Lester Bangs
By:
December 14, 2009
Strictly speaking it’s Meltzer who’s the hilo hero, who inverted the language of academe in pursuit of the rock thrill, but here’s what puts Lester in the pantheon: he redefined monotony. The vicious monotony of a Stooges chord, the earth-in-her-bonds monotony of a Black Sabbath riff, the mechanical monotony of John Cale repeating a single note on the piano — dang! dang! dang! dang! — I believe it took Lester to alert us to the proper value of these sounds, to create a receptivity to the drone that drones beneath us all. Also: his work is a constant rebuke to the middlebrow suspicion of “writing about music.” A sufficiently gifted prose artist to be able to dismantle his own style where necessary, Lester happened in addition to be synaesthetic.
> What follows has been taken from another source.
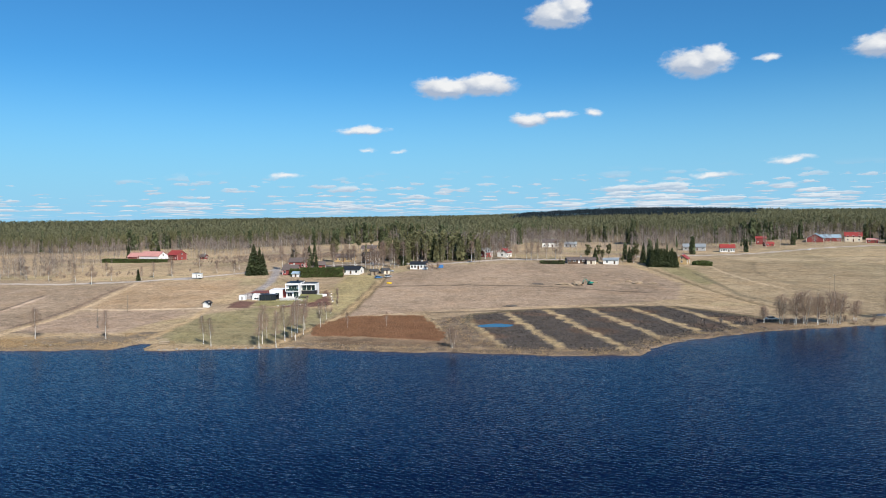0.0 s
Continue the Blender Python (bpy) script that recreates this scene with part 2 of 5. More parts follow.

As Hazlitt to painting, so he to rock’n’roll, producing effects on the page that literally — and I mean literally — involve and entwine themselves with the music. His line about the Stooges’ “Down On The Street” “clicking like stiletto boot-heels” is now part of my experience of hearing the song. Poetically, electrically, he’s in it: Iggy Pop, Dave Alexander, Ron Asheton, Scott Asheton… and Lester Bangs. Dancing about architecture? Up yours.